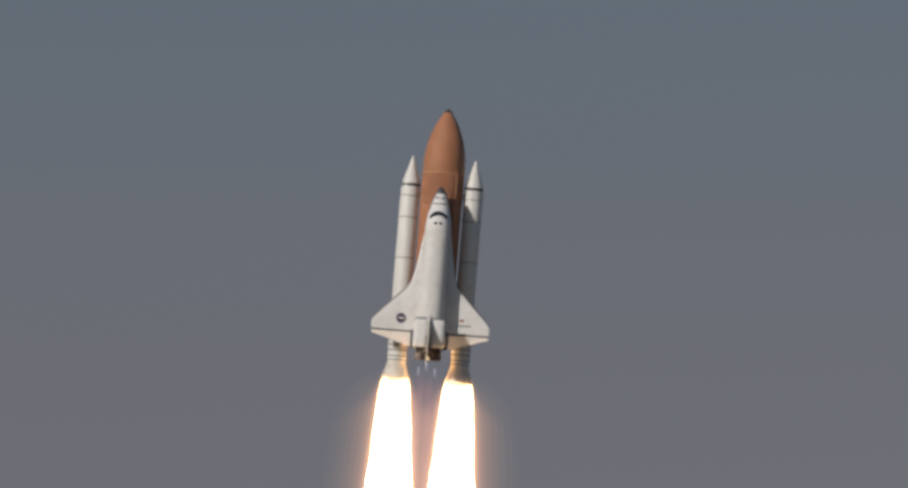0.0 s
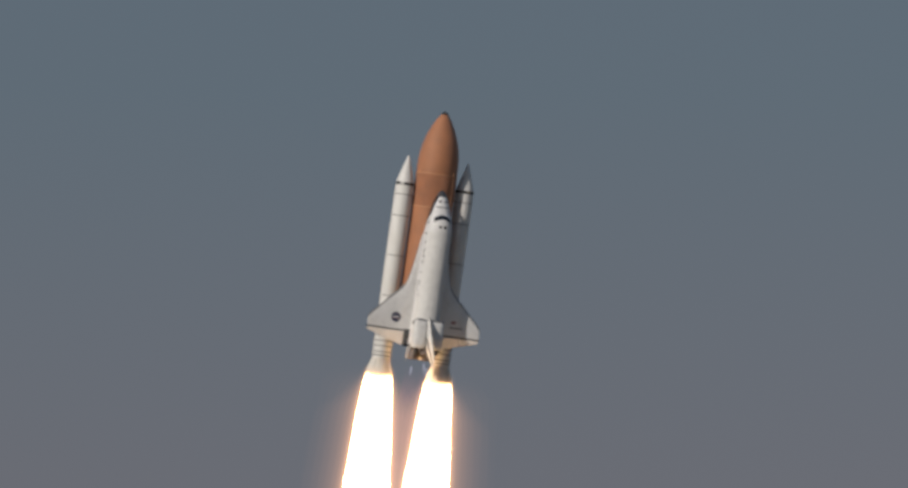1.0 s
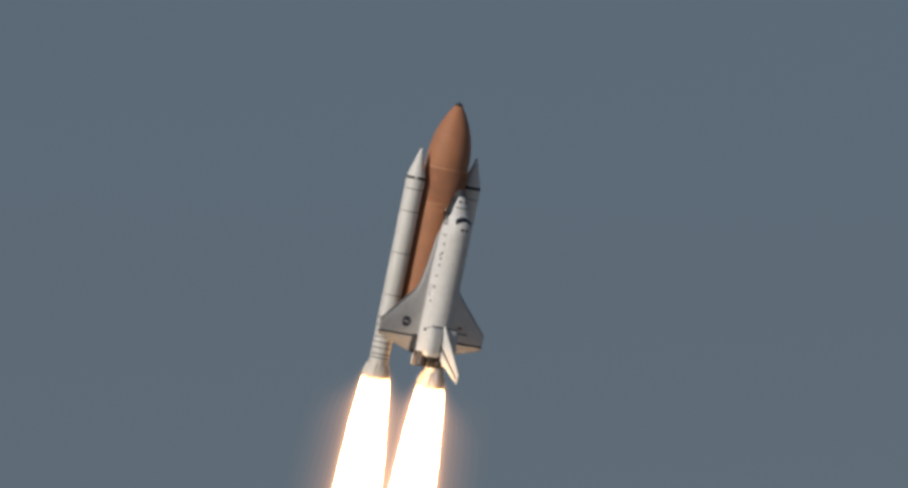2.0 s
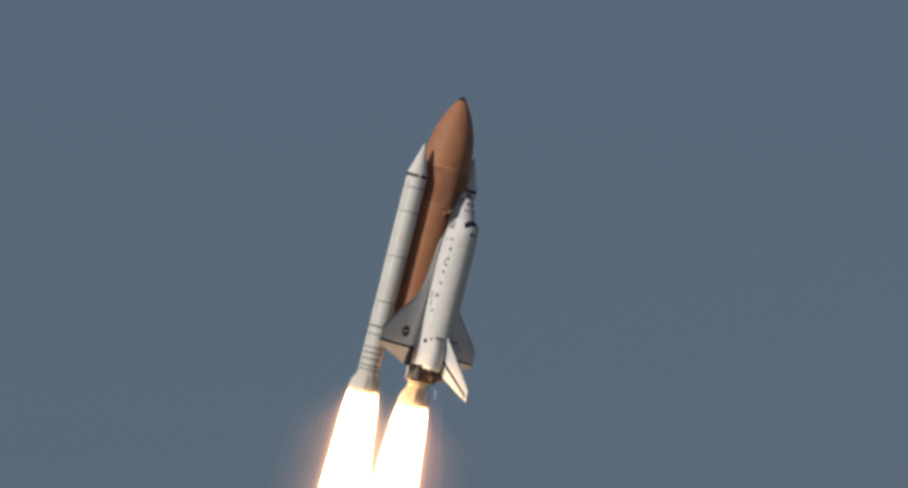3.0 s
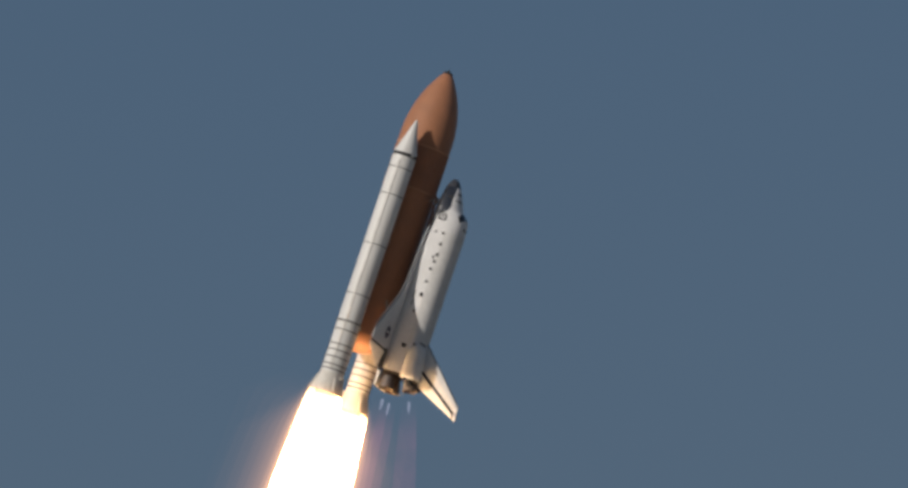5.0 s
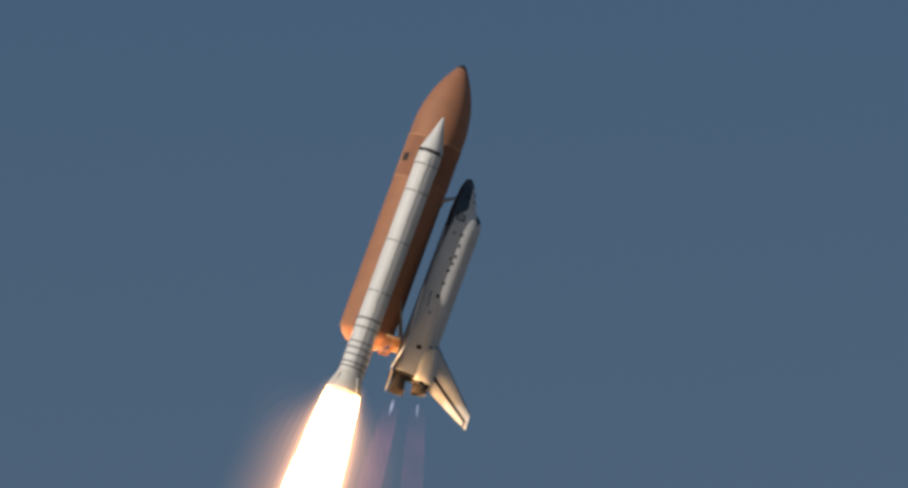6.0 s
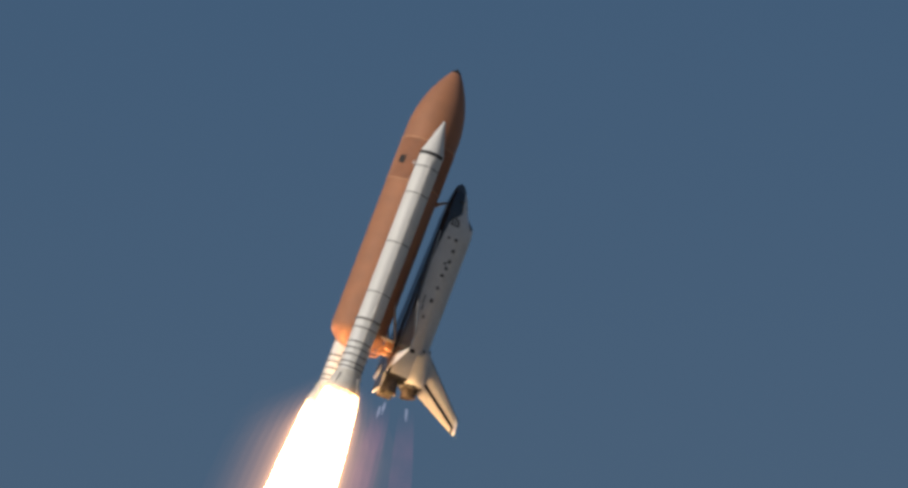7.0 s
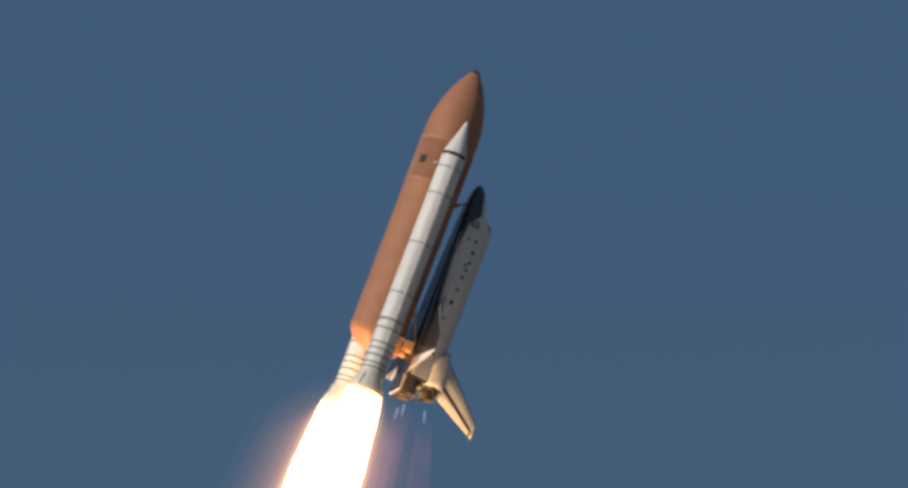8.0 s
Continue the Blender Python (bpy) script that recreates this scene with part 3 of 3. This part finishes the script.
def bell(a, b, r0, r1, n=36):
    """A hollow rocket bell from its throat a to its exit b."""
    a, b = Vector(a), Vector(b)
    q = (b - a).to_track_quat("Z", "Y").to_matrix()
    length = (b - a).length
    prof = [(r0 + (r1 - r0) * (f ** 0.62), f * length) for f in (0, 0.08, 0.2, 0.35, 0.5, 0.65, 0.8, 0.92, 1.0)]
    prof += [(r1 + 0.05, length + 0.02), (r1 - 0.05, length)] + [(max(0.02, r - 0.06), z + 0.02) for r, z in reversed(prof[:-1])]
    bm = lathe(prof, n, caps=False)
    bmesh.ops.transform(bm, matrix=Matrix.Translation(a) @ q.to_4x4(), verts=bm.verts[:])
    return bm


ENGINES = [((1432, 0, 445), (1582, 0, 487)), ((1455, -53, 342), (1612, -60, 354)), ((1455, 53, 342), (1612, 60, 354))]


def make_orbiter():
    o = thing("orbiter", "white winged orbiter with black belly mounted on orange tank", "spacecraft")
    make_hull(o)
    # cockpit
    for side in (-1, 1):
        def front(f): return 437 + (1 - f) * 60 + (1 - f) ** 2 * 480
        arch = part("cockpit_window", hull_patch(front, lambda f: front(f) + 36 + 8 * (1 - f), 0.80, 0.999, side, 0.022, 5, 16), TILE_BLACK, o, "black-framed cockpit windows in an arch")
        for f0, f1 in ((0.94, 0.985), (0.88, 0.93), (0.815, 0.87)):
            part("pane", hull_patch(lambda f: front(f) + 8, lambda f: front(f) + 29 + 6 * (1 - f), f0, f1, side, 0.035, 4, 6), GLASS, arch)
        part("roof_window", hull_patch(526, 546, 0.935, 0.982, side, 0.03), GLASS, o, "small dark roof window")
        hatch = part("side_hatch", hull_patch(470, 518, 0.43, 0.60, side, 0.025, 4, 4), SEAM, o, "side hatch with a dark border")
        part("hatch_cover", hull_patch(479, 509, 0.465, 0.565, side, 0.04, 4, 4), TILE_WHITE, hatch)
        part("hatch_window", hull_patch(488, 500, 0.495, 0.537, side, 0.05, 2, 2), GLASS, hatch)
        # nose thrusters
        part("nose_thruster_panel", hull_patch(322, 338, 0.86, 0.96, side, 0.03), SEAM, o)
        part("nose_thruster_panel", hull_patch(352, 366, 0.62, 0.72, side, 0.03), SEAM, o)
        part("nose_thruster_panel", hull_patch(372, 380, 0.80, 0.995, side, 0.025), SEAM, o)
        # payload bay doors, five panels a side
        for k in range(5):
            xa, xb = 582 + k * 145, 582 + (k + 1) * 145 - 2.5
            part("payload_door", hull_patch(xa, xb, 0.64, 0.997, side, 0.035, 3, 10, 0.06), BLANKET, o)
        # vents and marks on the flank
        for x, f, w in ((590, 0.605, 15), (592, 0.46, 13), (658, 0.62, 18), (726, 0.622, 18), (748, 0.57, 13), (772, 0.615, 18), (822, 0.595, 17), (905, 0.60, 14), (985, 0.585, 26), (1100, 0.55, 15)):
            part("flank_vent", hull_patch(x, x + w, f, f + 0.042, side, 0.05, 2, 2), SEAM, o)
        part("aft_flank_vent", hull_patch(1316, 1340, 0.56, 0.64, side, 0.035, 2, 2), SEAM, o)
        part("flank_marking", hull_patch(1040, 1075, 0.47, 0.50, side, 0.028, 2, 2), GREY_MARK, o, "small grey marking, unreadable")
        part("flank_marking", hull_patch(980, 1030, 0.45, 0.475, side, 0.028, 2, 2), GREY_MARK, o, "small grey marking, unreadable")
        wing = make_wing(o, side)
        if side < 0:
            part("wing_emblem", disc_on_wing(236, 1297, 40, side, 1.6), BLUE, wing, "dark blue round emblem")
            part("emblem_bar", bar_on_wing(212, 262, 1291, 1301, side, 2.6), WHITE_MARK, wing)
            part("emblem_swoosh", bar_on_wing(205, 268, 1306, 1310, side, 2.6), RED, wing)
        else:
            part("wing_flag", bar_on_wing(225, 262, 1272, 1292, side, 1.8), RED, wing, "small flag as plain bars")
            part("wing_lettering", bar_on_wing(215, 320, 1318, 1329, side, 1.8), GREY_MARK, wing, "row of small grey letters, unreadable")
        make_pod(o, side)
    make_tail(o)
    # body flap
    secs = []
    for y in (-104, -60, 0, 60, 104):
        secs.append([orb(1512, y, 297), orb(1530, y, 300), orb(1605, y, 295), orb(1613, y, 290), orb(1605, y, 287), orb(1512, y, 281)])
    flap = part("body_flap", loft(secs), BLANKET, o, "pale body flap below the engines")
    part("flap_underside", loft([[orb(1514, y, 280), orb(1606, y, 286), orb(1606, y, 284.5), orb(1514, y, 278)] for y in (-103, 0, 103)]), TILE_BLACK, flap, "black tiled underside")
    for a, b in ENGINES:
        pa, pb = orb(*a), orb(*b)
        e = part("main_engine", bell(pa, pb, 0.45, 1.18), METAL, o, "flared metal engine bell")
        ax = (pb - pa).normalized()
        for f in (0.45, 0.7, 0.95):
            c = pa + (pb - pa) * f
            r = 0.45 + 0.73 * f ** 0.62
            bm = ring_band(r, 0, 0.09, 0.06, 36)
            bmesh.ops.transform(bm, matrix=Matrix.Translation(c) @ ax.to_track_quat("Z", "Y").to_matrix().to_4x4(), verts=bm.verts[:])
            part("bell_hoop", bm, METAL, e)
        part("engine_dome", lathe([(1.35, 0), (1.3, -0.25), (0.9, -0.6), (0.5, -0.7)], 32, caps=False), ENGINE_DARK, e).matrix_basis = Matrix.Translation(pa + ax * 0.9) @ pose(0, 0, 0)
    return o


# ---- exhaust ----
def plume_radius(z):
    """Width of the burning core below the nozzle; z is negative downstream."""
    d = -z
    return interp([(-0.6, 2.3), (0, 2.5), (1.0, 2.72), (4, 3.05), (10, 3.6), (22, 4.5), (45, 6.2), (75, 7.0), (100, 6.0), (120, 3.0), (128, 0.2)], d)[0]


def make_plume():
    p = thing("booster_exhaust", "blinding white-yellow booster flame trailing below nozzle", "flame", "booster flames")
    spans = [(0.45, -24.0, 1.0), (-18.0, -66.0, 0.995), (-55.0, -127.9, 0.99)]
    for i, (za, zb, k) in enumerate(spans):
        def wob(a, z, i=i):
            v = noise.noise(Vector((math.cos(a) * 1.2, math.sin(a) * 1.2, z * 0.16 + i * 7)))
            return 1 + (0.02 + 0.05 * min(1, -z / 20)) * v
        zs = np.linspace(za, zb, 40)
        part("flame_core", lathe([(plume_radius(z) * k, z) for z in zs], 56, wobble=wob), FIRE, p)
    # shells that add the haze glow round the flame as emission
    for k, grow in enumerate(HALO):
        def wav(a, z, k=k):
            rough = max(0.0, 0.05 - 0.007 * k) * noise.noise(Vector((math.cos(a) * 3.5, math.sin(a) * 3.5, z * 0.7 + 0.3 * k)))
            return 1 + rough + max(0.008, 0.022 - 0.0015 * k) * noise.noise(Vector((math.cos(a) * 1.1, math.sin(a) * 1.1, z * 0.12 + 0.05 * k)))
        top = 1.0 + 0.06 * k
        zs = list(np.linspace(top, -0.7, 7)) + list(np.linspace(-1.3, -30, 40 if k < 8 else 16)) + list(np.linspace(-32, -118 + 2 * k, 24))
        part("hot_gas_layer", lathe([(max(plume_radius(z), 2.78 - 0.02 * z if z > 0 else 2.78 - 0.06 * z) + grow * min(1.0, math.sqrt((top + 0.1 - z) / 6)), z) for z in zs], 40 if k < 8 else 72, wobble=wav, caps=False), HALO_MATS[k], p, "faint orange painted glow round the flame")
    return p


def make_engine_exhaust(a, b):
    pa, pb = orb(*a), orb(*b)
    ax = (pb - pa).normalized()
    e = thing("engine_exhaust", "faint violet hydrogen exhaust with pale shock diamonds", "flame", "main engine exhausts")
    m = Matrix.Translation(pb) @ (-ax).to_track_quat("Z", "Y").to_matrix().to_4x4()
    cone = part("shock_diamond", lathe([(0.02, -1.5), (0.17, -1.75), (0.22, -2.2), (0.17, -2.8), (0.08, -3.3), (0.02, -3.6)], 20), SHOCK, e)
    cone.matrix_basis = m
    trail = part("gas_trail", lathe([(1.0, -1.0), (1.35, -5), (1.7, -12), (2.0, -24), (2.1, -40), (1.2, -60)], 24, caps=False), TRAIL, e)
    trail.matrix_basis = m
    return e


tank = make_tank()
booster = make_booster()
booster_far = copy_thing(booster, Matrix())
orbiter = make_orbiter()
plume = make_plume()
plume_far = copy_thing(plume, Matrix())
exhausts = [make_engine_exhaust(a, b) for a, b in ENGINES]


def motions():
    flight = [(r[0], pose(*r[1:])) for r in FLIGHT_ROWS]
    near, far = pose(-6.363, 0, 0), pose(6.363, 0, 0, 0, 0, 180)
    for ob in (tank, orbiter, *exhausts):
        walk(ob, flight)
    for ob, place in ((booster, near), (booster_far, far)):
        walk(ob, [(t, m @ place) for t, m in flight])
    # each flame is swung a little off the axis to fit the camera's view
    for ob, place in ((plume, near), (plume_far, far)):
        rows = []
        for t, m in flight:
            swing, more = interp([(0.0, -1.1, 0.2), (1.5, -2.0, 0.5), (3.0, -2.8, 1.4), (4.5, -1.6, 1.8), (6.0, -1.6, 0.0)], t)
            swing += more if ob is plume_far else 0.0
            at = (m @ place).translation
            rows.append((t, Matrix.Translation(at) @ pose(0, 0, 0, 0, swing, 0) @ Matrix.Translation(-at) @ m @ place))
        walk(ob, rows)
    # the flames boil: their pieces turn about the axis and pulse along it
    for j, ob in enumerate((plume, plume_far)):
        for i, piece in enumerate(ob.children):
            spin = (1 if (i + j) % 2 else -1) * (55 + 15 * i)
            walk(piece, [(0.5 * k, pose(0, 0, -0.25 * i * abs(math.sin(k * 1.7 + i + j)), 0, 0, spin * 0.5 * k)) for k in range(17)])


motions()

+ + + + + + +

→ What is asked
Pull out every line above that holds the word "with".

→ Task response
Continue the Blender Python (bpy) script that recreates this scene with part 3 of 3. This part finishes the script.
    o = thing("orbiter", "white winged orbiter with black belly mounted on orange tank", "spacecraft")
        hatch = part("side_hatch", hull_patch(470, 518, 0.43, 0.60, side, 0.025, 4, 4), SEAM, o, "side hatch with a dark border")
    e = thing("engine_exhaust", "faint violet hydrogen exhaust with pale shock diamonds", "flame", "main engine exhausts")